Todo autor tiene derecho a ser juzgado por sus mejores páginas, pero a estas alturas lo que menos interesa es la calidad literaria del libro de Luisgé Martín sobre los asesinatos de José Bretón; ni si su propósito (explícito) de seguir la senda marcada por dos obras inapelables (El adversario de Emmanuel Carrère y A Sangre fría de Truman Capote) ha culminado con éxito.
Lo que importa es decidir si el autor se ha ceñido satisfactoriamente a las exigencias de un difuso aunque estricto código moral que hubiera debido impedir la escritura y si la publicación ha infringido la ley y merece censura. En definitiva, si la literatura debe evitar el manejo de historias que como es el caso puedan ofender la sensibilidad de un sector de la sociedad o, aún peor, ocasionar una afrenta añadida a las víctimas del crimen.
En términos morales, la respuesta no es sencilla. Carrère cerró su libro con una frase que certificaba su congoja y la incapacidad para hallar una conclusión satisfactoria: “Pensé que escribir esta historia sólo podía ser un crimen o una plegaria”. Capote, menos escrupuloso, optó por manipular parcialmente los hechos para justificar su empatía con los criminales y buscar el asidero ético que hiciera más digerible (incluso en términos comerciales) su punto de vista.
Luisgé Martín era plenamente consciente de esos riesgos. Por eso dedica las primeras páginas del libro a describir sus dudas y analizar las razones de su aproximación al abismo echando mano del argumentario inevitable de quien va a tratar con lo insondable, de Nietzsche a Hannah Arendt. Y por eso lo concluye con la desolación de no haber hallado ni respuestas sobre la naturaleza del mal ni atisbos de consuelo. Martín deja a Bretón en el locutorio de la prisión pensando que, por mucho que alardeemos de progreso, los hombres no somos más que despojos o lobos feroces.
⁄ Como con Carrère y Capote, el juicio moral sólo puede hacerse ante el tribunal de la conciencia
Como ocurría con Carrère y Capote, el juicio moral es irresoluble. No puede ventilarse ante otro tribunal que no sea el de la conciencia. La del autor y la de cada lector que se enfrente a ese espejo del mal, a ese viaje a las cloacas de la condición humana que el libro propone. Lo que sí puede afirmarse es que Martín ha desvelado hasta los menores detalles de su relación con Bretón con honestidad y un grado de introspección que llega a resultar turbador, descubriendo al lector las claves éticas de su experiencia. Tal vez sea literatura que duele, pero no es literatura tramposa.

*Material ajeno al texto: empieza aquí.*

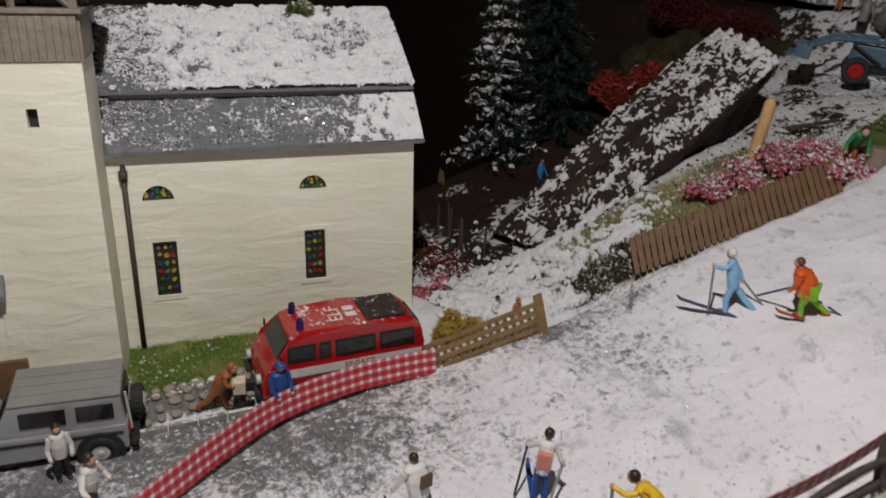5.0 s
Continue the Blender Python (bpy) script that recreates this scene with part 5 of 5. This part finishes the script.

Es verdad que Martín le ha dado voz al asesino, pero esa voz solo ha puesto en evidencia a Bretón, demostrando que sus estrategias de justificación son tan censurables como su crimen, subrayando la atrocidad perpetrada contra los pequeños y (mediatamente) contra su madre y cuestionando la sinceridad de su arrepentimiento. En el libro no hay empatía para Bretón, tan sólo para sus víctimas. Pero Bretón es humano y Martín se aproxima a él consciente de esa humanidad, tratándolo como a un ser responsable, ni un enfermo ni un monstruo. Precisamente, tratarlo de enfermo o de monstruo sería tan solo una manera de diluir esa responsabilidad, de volverla comprensible.
Legalmente, la creación literaria de Martín es irreprochable. La (imposible) reparación a las víctimas se ejecuta en nuestro sistema a través de la pena impuesta al acusado, en este caso dos condenas de veinte años de prisión. Martín no desvela nada que afecte a la intimidad de los menores asesinados –a quienes se refiere siempre con afecto y compasión– ni a la de su madre.
⁄ La (imposible) reparación a las víctimas se ejecuta a través de la pena impuesta al acusado
El libro no contiene expresiones vejatorias, ni enaltece el crimen, ni justifica la conducta de Bretón ni refleja otros hechos que los contenidos en el sumario y ampliamente publicitados con anterioridad.
Es imposible no comprender el dolor de la madre, pero nuestra sociedad no tiene más paliativos para él que la sentencia penal contra el criminal y la protección legal de la memoria de los muertos. Martín no la vulnera, al contrario, la enaltece con esta magnífica novela que denuestan con saña los mismos que alardean de no haberla leído. Eso hace aún más difícil de entender que ni autor ni editorial hayan creído conveniente intentar un diálogo con la madre como mandaban el arte perdido de la razón y los códigos que regulan el ejercicio de la empatía.
La distribución del libro de Luisgé Martín El odio fue suspendida de manera indefinida por la editorial Anagrama el pasado jueves.